Ghana Chief Calls for End to Poverty - Buys $4.7m Holiday Mansion

By Holli
As we made our way to work this morning, through the streets of Accra, traffic lights out, dodging potholes and veering past the maimed and legless beggars, the BBC radio featured a story about Ghana’s Ashanti King, the Asantehene, Otumfuo Osei Tutu II.
Specifically, that the regional king, once a council worker in the UK, now on his throne in Kumasi, has just bought a GBP3million (USD $4.723m) holiday home on 22 acres in England.

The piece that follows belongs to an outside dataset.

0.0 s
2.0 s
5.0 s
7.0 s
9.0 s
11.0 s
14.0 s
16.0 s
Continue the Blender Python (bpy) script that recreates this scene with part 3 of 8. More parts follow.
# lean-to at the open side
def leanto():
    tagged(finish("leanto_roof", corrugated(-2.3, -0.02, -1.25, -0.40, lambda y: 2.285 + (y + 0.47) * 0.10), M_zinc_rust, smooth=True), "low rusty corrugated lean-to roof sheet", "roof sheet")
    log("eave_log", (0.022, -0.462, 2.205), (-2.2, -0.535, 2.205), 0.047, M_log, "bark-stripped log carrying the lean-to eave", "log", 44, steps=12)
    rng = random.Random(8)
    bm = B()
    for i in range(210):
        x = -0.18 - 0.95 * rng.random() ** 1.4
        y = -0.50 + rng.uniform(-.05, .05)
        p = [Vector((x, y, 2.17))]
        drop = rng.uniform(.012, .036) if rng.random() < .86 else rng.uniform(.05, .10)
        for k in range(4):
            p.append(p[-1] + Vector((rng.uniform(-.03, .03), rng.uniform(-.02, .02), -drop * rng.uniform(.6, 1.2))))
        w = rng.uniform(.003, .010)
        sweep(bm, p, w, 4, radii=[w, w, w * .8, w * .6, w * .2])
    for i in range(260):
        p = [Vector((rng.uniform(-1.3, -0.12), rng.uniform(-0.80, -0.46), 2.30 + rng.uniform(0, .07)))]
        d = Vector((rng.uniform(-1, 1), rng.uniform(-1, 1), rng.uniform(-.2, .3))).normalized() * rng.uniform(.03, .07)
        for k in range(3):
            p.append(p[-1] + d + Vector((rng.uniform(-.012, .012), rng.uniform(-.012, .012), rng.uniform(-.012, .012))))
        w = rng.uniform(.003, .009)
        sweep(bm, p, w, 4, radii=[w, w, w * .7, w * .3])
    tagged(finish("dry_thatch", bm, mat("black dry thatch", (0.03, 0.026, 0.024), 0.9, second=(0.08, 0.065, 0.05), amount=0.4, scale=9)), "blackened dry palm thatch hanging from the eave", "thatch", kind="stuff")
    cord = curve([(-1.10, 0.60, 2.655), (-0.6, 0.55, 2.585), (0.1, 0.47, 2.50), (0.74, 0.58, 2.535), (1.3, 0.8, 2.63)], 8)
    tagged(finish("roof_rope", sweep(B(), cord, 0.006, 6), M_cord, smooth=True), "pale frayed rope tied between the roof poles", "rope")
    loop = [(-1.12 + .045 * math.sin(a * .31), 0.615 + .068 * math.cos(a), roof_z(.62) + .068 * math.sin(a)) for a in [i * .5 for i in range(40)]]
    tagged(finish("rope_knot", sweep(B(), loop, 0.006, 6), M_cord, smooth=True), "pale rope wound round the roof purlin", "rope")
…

By this stage I should just laugh. I have been in Africa long enough to see that the old adage “absolute power corrupts absolutely” is alive and well. I have witnessed unfathomable poverty and watched while African leaders fill Swiss bank accounts with billions and buy fleets of private jets.
The funny thing is that this time, like all the others, I am not numb enough. I still think it is pathetic and disgusting. I haven’t learned.

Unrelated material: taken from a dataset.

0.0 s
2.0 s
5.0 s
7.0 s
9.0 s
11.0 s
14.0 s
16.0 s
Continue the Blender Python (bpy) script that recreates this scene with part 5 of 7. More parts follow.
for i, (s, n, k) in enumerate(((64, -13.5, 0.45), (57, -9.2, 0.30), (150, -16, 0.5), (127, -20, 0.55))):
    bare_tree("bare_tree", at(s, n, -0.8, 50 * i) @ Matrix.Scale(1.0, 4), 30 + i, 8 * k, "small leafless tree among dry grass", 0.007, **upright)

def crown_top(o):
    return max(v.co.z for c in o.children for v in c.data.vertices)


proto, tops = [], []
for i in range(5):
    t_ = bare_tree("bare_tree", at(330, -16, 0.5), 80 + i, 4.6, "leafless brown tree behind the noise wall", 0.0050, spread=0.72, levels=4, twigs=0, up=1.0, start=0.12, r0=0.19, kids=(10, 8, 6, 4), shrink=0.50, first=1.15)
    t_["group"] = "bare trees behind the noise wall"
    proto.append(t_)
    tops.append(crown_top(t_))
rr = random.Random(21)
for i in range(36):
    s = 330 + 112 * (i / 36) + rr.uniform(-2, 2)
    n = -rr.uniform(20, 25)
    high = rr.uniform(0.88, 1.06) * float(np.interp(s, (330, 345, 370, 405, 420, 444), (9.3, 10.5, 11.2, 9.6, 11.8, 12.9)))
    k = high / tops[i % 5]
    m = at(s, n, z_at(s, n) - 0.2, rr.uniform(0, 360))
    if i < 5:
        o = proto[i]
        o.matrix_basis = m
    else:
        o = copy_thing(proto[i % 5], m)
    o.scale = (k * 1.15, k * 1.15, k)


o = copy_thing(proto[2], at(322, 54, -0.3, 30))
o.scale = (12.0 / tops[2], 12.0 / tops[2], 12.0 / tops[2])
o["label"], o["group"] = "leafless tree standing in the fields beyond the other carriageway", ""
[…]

In October, VSO (a UK voluntary agency that works in Ghana) touted a story about the Asantehene and how he was dedicated to reducing poverty.
About how he was determined to tackle the endemic problem in his region and across the country as a whole.

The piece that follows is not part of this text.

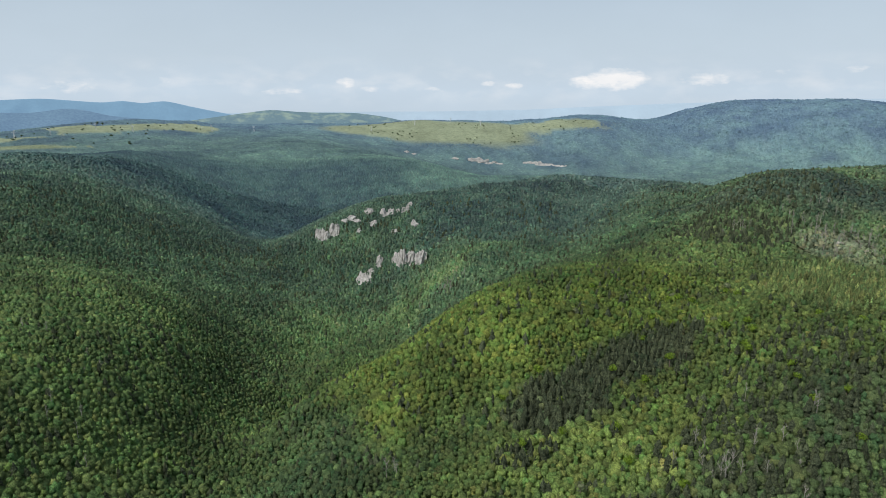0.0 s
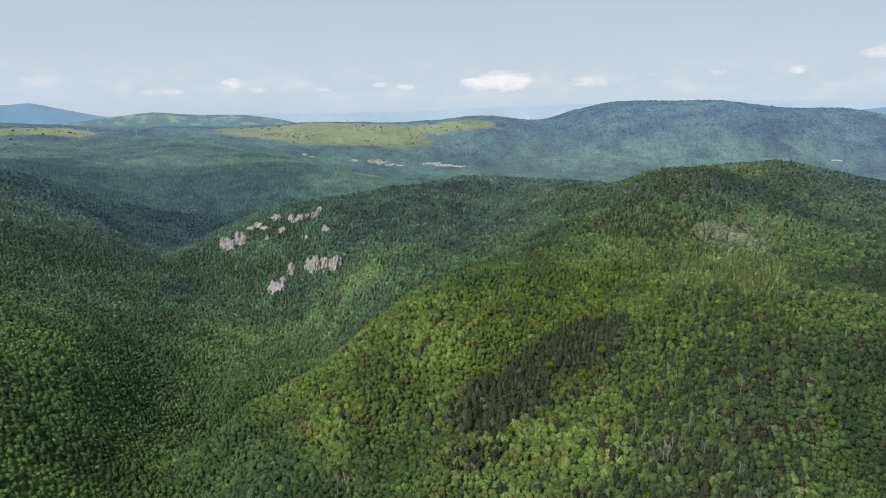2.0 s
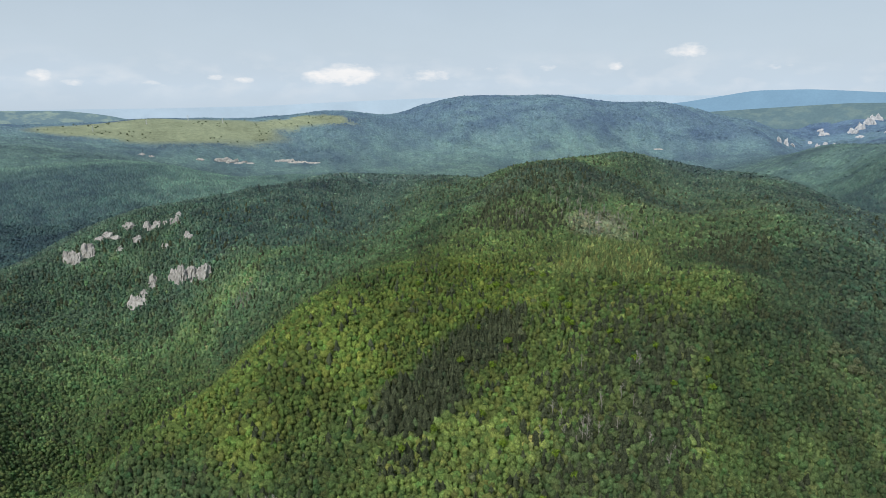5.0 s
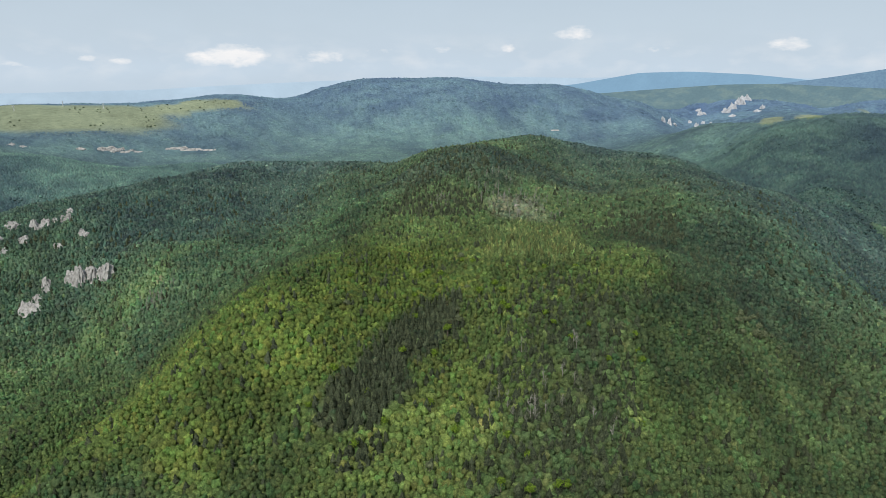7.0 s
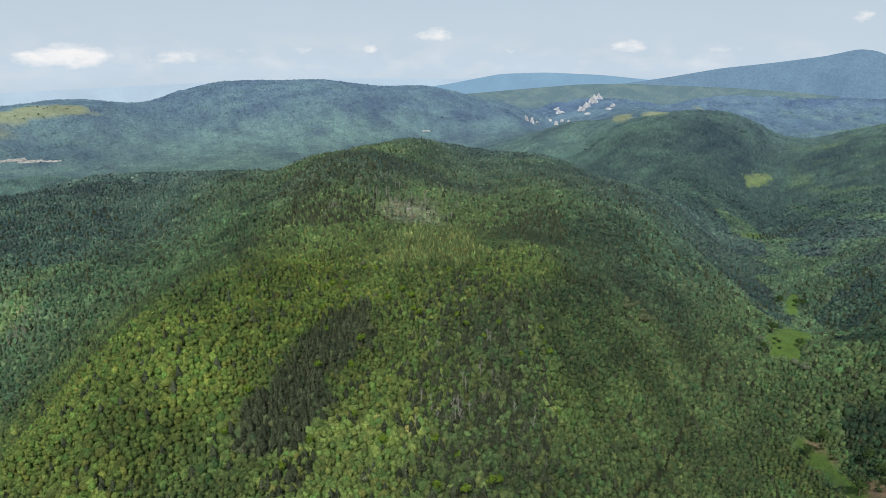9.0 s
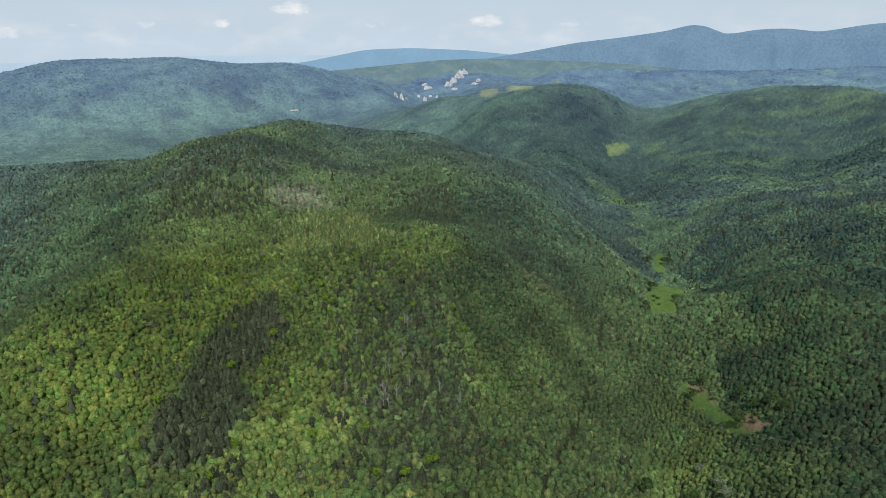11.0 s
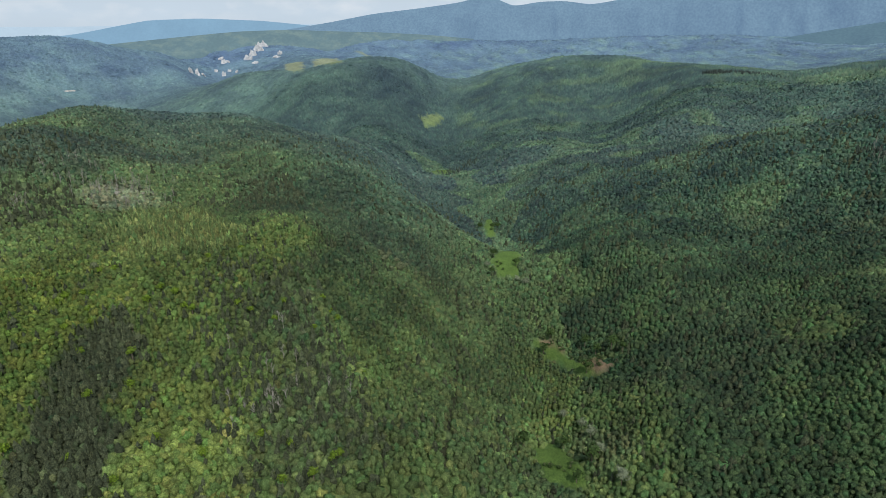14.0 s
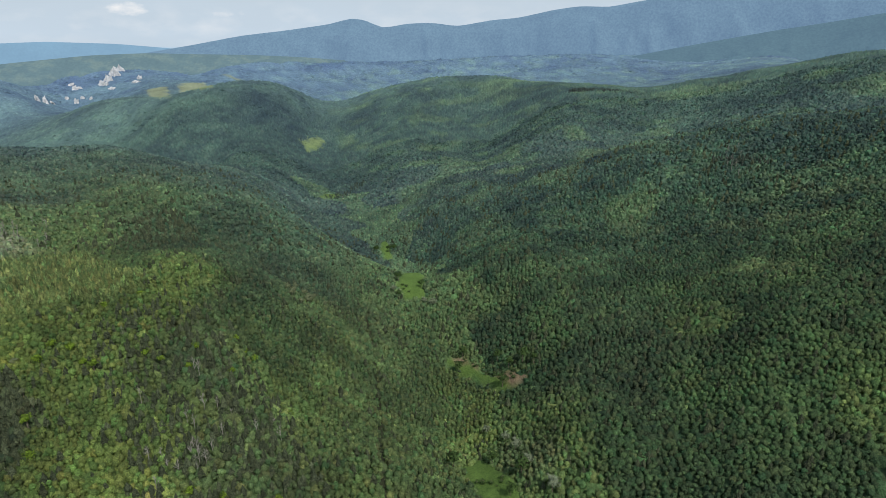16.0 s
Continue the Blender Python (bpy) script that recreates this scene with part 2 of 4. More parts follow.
# ---- the shape of the land ----
# Heights of the canopy along the ridges, slopes and valley floors: x, y, z.
LAND = {
    "west_flank": [(-450, 637, 114), (-548, 789, 134), (-651, 948, 156), (-278, 379, 110), (-236, 316, 107)],
    "dark_ridge": [(-892, 1388, 103), (-886, 1509, 104), (-709, 1633, 86), (-215, 1787, 52), (-38, 1800, 42), (137, 1745, 13), (277, 1728, 8)],
    "plateau": [(-1279, 1972, 75), (-1490, 2311, 99), (-1088, 2083, 69), (-1453, 2963, 122), (-886, 2284, 65), (-853, 2876, 75), (-510, 2447, 61), (-642, 3237, 79)],
    "pasture": [(-460, 2813, 44), (-130, 3398, 95), (-108, 2798, 4), (179, 2995, 34), (535, 3408, 93), (544, 3103, 65)],
    "cliff_foot": [(180, 2594, -67), (425, 2666, -62), (610, 2527, -71)],
    "dome_foot": [(1050, 2810, 3), (1097, 2402, -48), (1360, 2674, 13), (1488, 2350, -18), (1974, 2221, -30), (1951, 1891, -55), (2327, 2146, 3)],
    "dome_crest": [(905, 3329, 111), (1245, 3378, 136), (1440, 3354, 181), (1617, 3328, 200), (1766, 3251, 201), (1983, 3102, 202), (2267, 2893, 168), (2501, 2755, 165), (2567, 2621, 134), (2751, 2420, 80), (2740, 2277, 34)],
    "gorge": [(2868, 2277, -17), (2752, 2098, -56), (3407, 2472, 65), (3144, 2237, -8), (3613, 1833, 50)],
    "gorge_fields": [(2443, 1642, 22), (2666, 1446, 67)],
    "hill_crest": [(360, 768, 143), (398, 757, 153), (559, 750, 157), (661, 793, 146), (797, 655, 119), (776, 580, 105), (782, 513, 95), (791, 455, 79)],
    "bluff_crest": [(-181, 938, 50), (-94, 996, 81), (204, 1040, 113), (284, 1021, 110), (354, 935, 115)],
    "behind_hill": [(-241, 1327, -26), (-11, 1439, -34), (114, 2032, -26), (235, 1429, -33), (624, 1919, -43), (464, 1338, -27), (1145, 1760, -53), (944, 1155, -38), (1523, 1568, -71)],
    "knoll_crest": [(1763, 1314, 62), (1782, 1189, 87), (1789, 841, 148), (1820, 757, 132), (1878, 681, 91), (1939, 613, 66)],
    "long_crest": [(2002, 473, 106), (1970, 364, 130), (1884, 226, 149), (1791, 76, 153), (1737, -56, 152), (1566, -236, 154), (1516, -429, 176), (1366, -617, 227), (1280, -673, 244)],
    "east_crest": [(865, -122, 119), (781, -230, 168), (726, -286, 185), (662, -346, 199)],
    "east_hollow": [(1009, -163, 86), (881, -379, 155), (816, -439, 170)],
    "far_basin": [(-2358, 1968, 60), (-1209, 1004, 90), (-596, 490, 90), (-2210, 3764, -19), (-60, 4340, -54), (1131, 4483, -55), (2814, 1201, -34), (3028, 310, -28), (2105, -1210, 81), (3664, -2110, -58)],
    "under_flight": [(-130, 200, 60), (-60, 250, 61), (120, 70, 39), (190, -110, 96), (80, -60, 70)],
    "behind": [(-1667, -1875, 80), (-2953, -3407, 0), (-906, -268, 90), (-355, -12, 80), (-4492, 821, 0), (-320, 190, 90), (-839, 490, 110), (390, -739, 140), (795, -2309, 120), (1479, -4189, 0), (-60, -260, 70)],
    "spur_edge": [(-99, 375, 45), (-65, 405, 59), (-35, 424, 66), (-10, 440, 82), (60, 466, 114)],
    "spur_back": [(-121, 457, -12), (-42, 508, 12)],
    "far_side": [(1207, 3814, 35), (1637, 3814, 111), (2004, 3691, 134), (2582, 3281, 88), (2923, 2972, 51), (3170, 2777, 2), (2104, 1228, 60), (2183, 776, 29), (2140, -3, 89), (1860, -427, 101)],
    "foothills": [(3312, 1937, 62), (3644, 1715, 70), (3678, 1353, 58), (3878, 391, 57), (3878, -4, 81), (3706, -650, 97), (3593, -1090, 116), (3356, -1434, 153)],
    "hill_back": [(429, 890, 110)],
    "west_valley": [(-312, 637, 58), (-212, 484, 54), (-381, 1058, 32), (-330, 1119, -12), (-145, 410, 10), (-188, 792, -1), (-163, 693, 2), (-136, 584, -15), (-98, 358, 41), (-108, 560, -3), (-106, 805, 5), (-72, 685, -14)],
    "bluff": [(23, 721, 58), (64, 1005, 103), (89, 814, 69), (127, 804, 73), (159, 818, 66), (272, 995, 105), (301, 791, 121), (314, 779, 119)],
    "spur_top": [(44, 629, 47), (145, 362, 111), (366, 623, 156), (344, 539, 129), (576, 669, 120), (332, 376, 122), (430, 454, 125), (620, 436, 116)],
    "spur_south": [(23, 297, 78), (24, 271, 82), (124, 243, 94), (169, 259, 113), (136, 204, 90), (303, 320, 128), (167, 189, 77), (250, 231, 86), (375, 288, 92), (151, 152, 68), (300, 221, 83), (346, 222, 67)],
    "east_slope_near": [(344, 112, 22), (487, 93, 71), (342, 40, 59), (204, 35, 62), (216, 11, 61), (245, -91, 103)],
    "stream_valley": [(764, 401, 43), (681, 326, 29), (486, 232, 59), (204, 97, 27)],
    "east_slope": [(638, 211, -14), (812, 157, 47), (837, 15, 84), (586, -45, 86), (655, -58, 112), (617, -240, 160)],
    "knoll": [(1612, 1115, 44), (1518, 959, 82), (1258, 725, 9), (1287, 667, 35), (1439, 711, 50), (1706, 623, 50), (1171, 441, -24)],
    "long_hill": [(1235, 291, 34), (1637, 127, 98), (1218, 101, 36), (1106, -44, 113)],
}
CENTRE = np.array((-60.0, 40.0))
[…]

As the BBC reporter described the stables and lavish swimming pool as well as the full cinema room in his new abode, I couldn’t help but wonder how many lifetimes of earnings of hundreds of thousands of poor Ghanaians would equal such a purchase.
So here are a couple calculations:
The nominal GDP per capita in Ghana is $698 (or GBP443)
This means that it would take the average Ghanaian about 6,770 years to amass such an amount.
Or to look at it a bit differently, the Asantehene could forfeit his splurge on the holiday home, and cover 6,770 of his citizens annual wages...
The Asantehene has talked a lot about targeting education, with a focus on making it more accessible and of a higher quality.
I wonder if he considered this (source):
$10 will pay for a healthcare insurance policy for a child and his or her caregiver for 1 year
$25 will pay for school fees for 1 child for 1 year
$200 will purchase 150 textbooks for 30 children for 1 academic year
$500 will pay for antiretroviral therapy (ART) for 1 child for 10 months
As his majesty walks the cold marble corridors of his new mansion, someone should let him know:
189,000 Ghanaian children could have attended school for a year with that amount; children who otherwise have no means to go.
23,615 textbooks could have been donated to needy Ghana schools

9,445
Ghanaian children could have had a better quality of life, with antiretroviral therapy for a year.

As he sips tea with global royalty, I hope he hesitates before begging for donations to aid his impoverished country, lest he burn his tongue and bite his lip at the perversion of it all.